Written exercise = Copy out each line of the data holding "that".
---------- Provided data
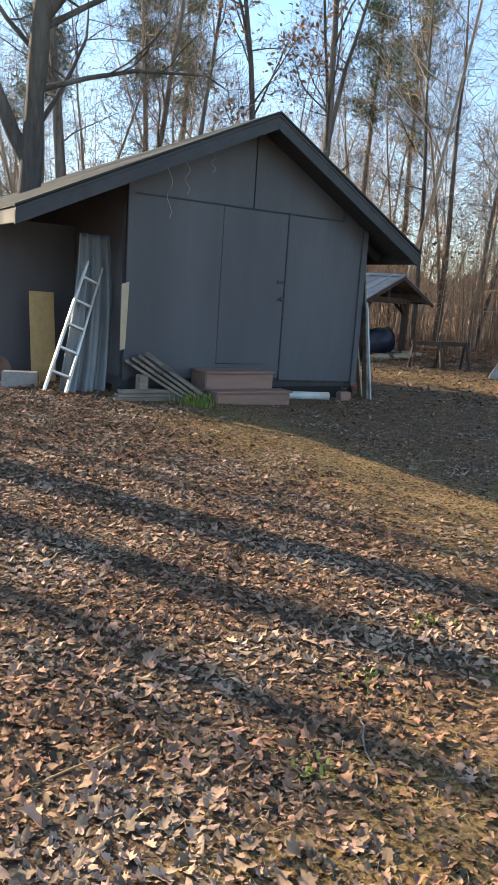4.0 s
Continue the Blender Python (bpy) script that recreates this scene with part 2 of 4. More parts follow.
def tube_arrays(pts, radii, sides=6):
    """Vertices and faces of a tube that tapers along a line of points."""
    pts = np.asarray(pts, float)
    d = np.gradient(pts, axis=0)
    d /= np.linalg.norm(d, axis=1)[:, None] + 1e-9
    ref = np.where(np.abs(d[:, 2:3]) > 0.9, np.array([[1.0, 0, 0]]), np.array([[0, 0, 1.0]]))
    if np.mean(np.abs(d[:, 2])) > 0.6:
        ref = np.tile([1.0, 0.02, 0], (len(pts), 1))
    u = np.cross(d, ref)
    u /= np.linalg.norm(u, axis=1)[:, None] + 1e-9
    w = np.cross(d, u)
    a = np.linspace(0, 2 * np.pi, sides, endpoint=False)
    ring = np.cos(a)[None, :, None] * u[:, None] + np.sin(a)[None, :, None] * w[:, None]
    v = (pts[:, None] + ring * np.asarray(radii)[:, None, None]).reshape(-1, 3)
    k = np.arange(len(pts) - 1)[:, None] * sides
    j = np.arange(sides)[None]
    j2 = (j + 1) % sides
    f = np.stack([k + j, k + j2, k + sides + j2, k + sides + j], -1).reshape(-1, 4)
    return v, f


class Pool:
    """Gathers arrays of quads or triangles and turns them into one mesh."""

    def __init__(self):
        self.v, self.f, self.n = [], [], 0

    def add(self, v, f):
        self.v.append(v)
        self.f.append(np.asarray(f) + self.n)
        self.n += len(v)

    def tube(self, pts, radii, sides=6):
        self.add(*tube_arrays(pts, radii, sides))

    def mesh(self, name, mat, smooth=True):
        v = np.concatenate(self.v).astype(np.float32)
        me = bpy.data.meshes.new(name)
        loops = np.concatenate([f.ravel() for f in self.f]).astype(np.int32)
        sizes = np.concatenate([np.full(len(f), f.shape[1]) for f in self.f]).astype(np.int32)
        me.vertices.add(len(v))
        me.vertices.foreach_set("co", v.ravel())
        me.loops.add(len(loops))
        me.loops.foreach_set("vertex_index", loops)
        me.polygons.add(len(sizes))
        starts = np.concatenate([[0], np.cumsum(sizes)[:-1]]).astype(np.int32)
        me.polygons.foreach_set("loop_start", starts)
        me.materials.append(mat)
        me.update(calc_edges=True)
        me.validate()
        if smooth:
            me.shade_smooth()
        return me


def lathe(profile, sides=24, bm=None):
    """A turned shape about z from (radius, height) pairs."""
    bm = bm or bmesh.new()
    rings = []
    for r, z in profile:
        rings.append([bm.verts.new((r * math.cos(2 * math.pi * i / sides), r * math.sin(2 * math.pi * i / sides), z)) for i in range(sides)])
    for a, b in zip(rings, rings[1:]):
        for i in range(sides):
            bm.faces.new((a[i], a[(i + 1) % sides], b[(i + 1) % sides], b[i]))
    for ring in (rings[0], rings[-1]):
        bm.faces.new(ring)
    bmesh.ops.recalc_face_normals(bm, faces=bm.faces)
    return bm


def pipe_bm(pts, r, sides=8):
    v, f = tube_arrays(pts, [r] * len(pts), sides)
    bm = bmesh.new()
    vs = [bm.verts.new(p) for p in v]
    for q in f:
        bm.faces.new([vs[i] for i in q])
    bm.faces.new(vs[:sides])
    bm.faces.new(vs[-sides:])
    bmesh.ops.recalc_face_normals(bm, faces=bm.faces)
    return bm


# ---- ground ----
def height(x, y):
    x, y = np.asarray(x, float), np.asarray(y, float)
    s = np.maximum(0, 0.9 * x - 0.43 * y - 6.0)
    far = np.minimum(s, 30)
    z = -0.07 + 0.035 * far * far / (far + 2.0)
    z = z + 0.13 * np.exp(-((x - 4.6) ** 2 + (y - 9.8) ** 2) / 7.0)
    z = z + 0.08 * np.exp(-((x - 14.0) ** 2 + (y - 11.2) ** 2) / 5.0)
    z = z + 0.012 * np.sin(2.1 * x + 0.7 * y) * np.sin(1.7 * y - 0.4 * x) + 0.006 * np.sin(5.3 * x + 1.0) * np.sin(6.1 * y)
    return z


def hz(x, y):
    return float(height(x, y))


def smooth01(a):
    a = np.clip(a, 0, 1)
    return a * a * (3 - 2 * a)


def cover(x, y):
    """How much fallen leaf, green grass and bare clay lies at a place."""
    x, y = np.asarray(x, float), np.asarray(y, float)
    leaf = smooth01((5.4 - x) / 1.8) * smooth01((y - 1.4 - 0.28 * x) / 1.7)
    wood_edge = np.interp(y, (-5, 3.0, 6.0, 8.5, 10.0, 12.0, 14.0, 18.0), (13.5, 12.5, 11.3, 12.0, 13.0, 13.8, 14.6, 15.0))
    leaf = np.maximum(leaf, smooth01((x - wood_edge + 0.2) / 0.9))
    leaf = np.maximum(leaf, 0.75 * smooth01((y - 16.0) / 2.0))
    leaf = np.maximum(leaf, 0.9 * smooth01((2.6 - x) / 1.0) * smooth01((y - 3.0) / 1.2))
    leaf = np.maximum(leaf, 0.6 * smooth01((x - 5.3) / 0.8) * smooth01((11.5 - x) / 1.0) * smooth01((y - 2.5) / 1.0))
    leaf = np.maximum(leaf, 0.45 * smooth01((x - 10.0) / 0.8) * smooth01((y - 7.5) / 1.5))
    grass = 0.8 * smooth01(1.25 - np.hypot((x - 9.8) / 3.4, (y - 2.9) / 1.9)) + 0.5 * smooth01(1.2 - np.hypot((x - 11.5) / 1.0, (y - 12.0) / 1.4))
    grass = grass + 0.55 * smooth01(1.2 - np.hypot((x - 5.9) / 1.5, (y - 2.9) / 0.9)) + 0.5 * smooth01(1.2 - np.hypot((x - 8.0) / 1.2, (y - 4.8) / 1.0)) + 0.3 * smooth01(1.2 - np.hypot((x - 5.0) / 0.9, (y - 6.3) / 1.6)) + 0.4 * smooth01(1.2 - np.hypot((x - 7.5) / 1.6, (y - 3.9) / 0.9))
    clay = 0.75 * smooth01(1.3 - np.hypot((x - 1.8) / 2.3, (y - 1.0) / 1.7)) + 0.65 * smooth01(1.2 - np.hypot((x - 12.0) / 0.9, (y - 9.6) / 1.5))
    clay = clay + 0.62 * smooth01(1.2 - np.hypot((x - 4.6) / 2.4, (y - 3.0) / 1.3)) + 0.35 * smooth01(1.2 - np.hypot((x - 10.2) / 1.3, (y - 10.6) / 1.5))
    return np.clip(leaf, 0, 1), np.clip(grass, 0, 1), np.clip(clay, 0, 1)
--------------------
---------- Provided data
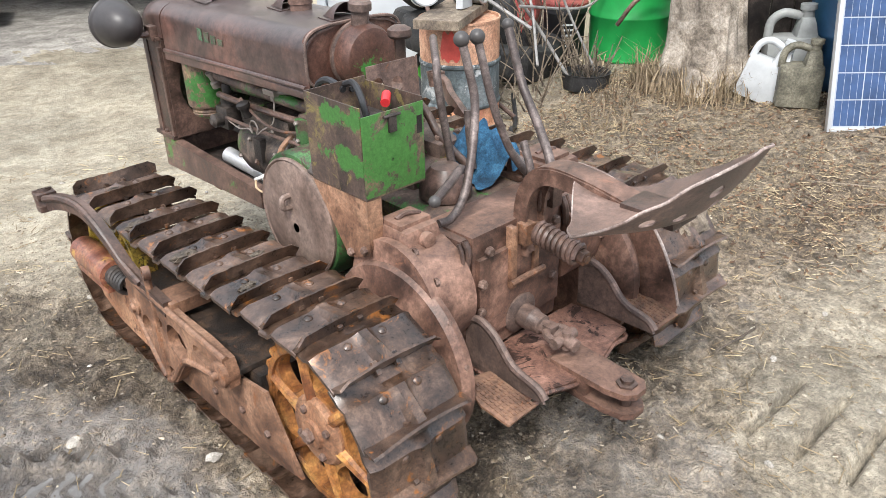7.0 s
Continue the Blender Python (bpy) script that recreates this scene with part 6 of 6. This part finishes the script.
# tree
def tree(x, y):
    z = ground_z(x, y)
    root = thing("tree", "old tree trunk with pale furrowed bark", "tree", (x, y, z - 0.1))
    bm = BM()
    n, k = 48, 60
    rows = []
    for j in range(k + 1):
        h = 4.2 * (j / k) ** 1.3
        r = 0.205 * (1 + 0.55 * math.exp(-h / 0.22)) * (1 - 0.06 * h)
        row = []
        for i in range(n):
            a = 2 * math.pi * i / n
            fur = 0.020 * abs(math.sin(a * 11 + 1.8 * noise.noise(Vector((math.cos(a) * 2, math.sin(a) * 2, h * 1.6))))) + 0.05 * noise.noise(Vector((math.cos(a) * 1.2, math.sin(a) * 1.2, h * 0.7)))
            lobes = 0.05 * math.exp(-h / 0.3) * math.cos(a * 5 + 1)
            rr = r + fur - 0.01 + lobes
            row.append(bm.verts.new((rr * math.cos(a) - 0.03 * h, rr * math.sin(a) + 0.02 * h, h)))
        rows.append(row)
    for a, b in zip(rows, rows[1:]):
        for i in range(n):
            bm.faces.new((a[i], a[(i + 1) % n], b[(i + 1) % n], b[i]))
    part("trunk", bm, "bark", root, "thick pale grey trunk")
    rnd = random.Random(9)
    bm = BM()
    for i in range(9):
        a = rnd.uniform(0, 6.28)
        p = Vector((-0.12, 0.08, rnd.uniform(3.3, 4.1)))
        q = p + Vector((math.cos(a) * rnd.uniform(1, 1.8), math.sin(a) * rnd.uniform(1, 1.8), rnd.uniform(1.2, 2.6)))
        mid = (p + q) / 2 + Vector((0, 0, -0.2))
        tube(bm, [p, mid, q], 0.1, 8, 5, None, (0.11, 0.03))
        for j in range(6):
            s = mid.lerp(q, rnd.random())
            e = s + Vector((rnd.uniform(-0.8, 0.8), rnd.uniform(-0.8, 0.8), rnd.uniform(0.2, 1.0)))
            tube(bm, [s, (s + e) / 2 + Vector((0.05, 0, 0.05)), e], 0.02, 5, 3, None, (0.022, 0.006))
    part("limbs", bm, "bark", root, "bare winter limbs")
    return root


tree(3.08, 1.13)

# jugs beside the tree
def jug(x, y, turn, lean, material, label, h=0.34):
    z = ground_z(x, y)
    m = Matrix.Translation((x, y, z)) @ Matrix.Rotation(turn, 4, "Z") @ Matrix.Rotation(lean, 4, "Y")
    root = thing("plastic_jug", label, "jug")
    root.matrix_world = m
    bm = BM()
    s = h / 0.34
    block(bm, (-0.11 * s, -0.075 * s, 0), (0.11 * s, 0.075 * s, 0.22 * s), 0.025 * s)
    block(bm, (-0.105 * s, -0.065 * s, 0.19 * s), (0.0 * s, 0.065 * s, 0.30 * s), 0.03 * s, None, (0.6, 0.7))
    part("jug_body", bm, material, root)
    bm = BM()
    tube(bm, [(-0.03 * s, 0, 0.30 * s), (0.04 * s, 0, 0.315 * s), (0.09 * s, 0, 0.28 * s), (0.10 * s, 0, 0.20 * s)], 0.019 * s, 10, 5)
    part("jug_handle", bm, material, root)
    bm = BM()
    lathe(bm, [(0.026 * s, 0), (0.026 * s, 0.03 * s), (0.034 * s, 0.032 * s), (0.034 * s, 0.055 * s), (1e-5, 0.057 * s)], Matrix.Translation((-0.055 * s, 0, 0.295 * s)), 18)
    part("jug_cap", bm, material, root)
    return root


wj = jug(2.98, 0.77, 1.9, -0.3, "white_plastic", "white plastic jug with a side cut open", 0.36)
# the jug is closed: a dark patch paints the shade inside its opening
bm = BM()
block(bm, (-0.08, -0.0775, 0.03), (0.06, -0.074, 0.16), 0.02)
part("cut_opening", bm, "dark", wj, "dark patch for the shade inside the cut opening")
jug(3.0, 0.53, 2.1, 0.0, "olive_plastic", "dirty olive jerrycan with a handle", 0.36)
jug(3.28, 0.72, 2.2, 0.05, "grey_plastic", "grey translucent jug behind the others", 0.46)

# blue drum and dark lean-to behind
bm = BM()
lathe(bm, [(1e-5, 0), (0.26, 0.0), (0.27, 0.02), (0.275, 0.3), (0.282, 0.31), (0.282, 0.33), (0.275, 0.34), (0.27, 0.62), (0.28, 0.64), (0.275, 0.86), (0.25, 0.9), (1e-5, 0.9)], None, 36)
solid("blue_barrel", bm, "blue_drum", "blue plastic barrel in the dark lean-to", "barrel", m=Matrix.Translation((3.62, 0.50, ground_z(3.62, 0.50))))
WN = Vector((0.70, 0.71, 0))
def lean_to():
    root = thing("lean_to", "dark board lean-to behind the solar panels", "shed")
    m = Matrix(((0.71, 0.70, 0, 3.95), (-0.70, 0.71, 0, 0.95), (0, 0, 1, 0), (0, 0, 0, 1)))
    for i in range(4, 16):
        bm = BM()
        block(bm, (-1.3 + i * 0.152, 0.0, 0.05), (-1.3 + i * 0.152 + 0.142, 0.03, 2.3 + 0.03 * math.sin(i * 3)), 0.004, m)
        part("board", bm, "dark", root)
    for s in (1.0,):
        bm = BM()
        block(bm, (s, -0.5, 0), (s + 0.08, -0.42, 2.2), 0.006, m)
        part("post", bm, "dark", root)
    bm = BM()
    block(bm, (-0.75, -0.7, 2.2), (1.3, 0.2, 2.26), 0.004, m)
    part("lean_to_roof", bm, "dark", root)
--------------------
Response below =
Continue the Blender Python (bpy) script that recreates this scene with part 2 of 4. More parts follow.
    """Vertices and faces of a tube that tapers along a line of points."""
Continue the Blender Python (bpy) script that recreates this scene with part 6 of 6. This part finishes the script.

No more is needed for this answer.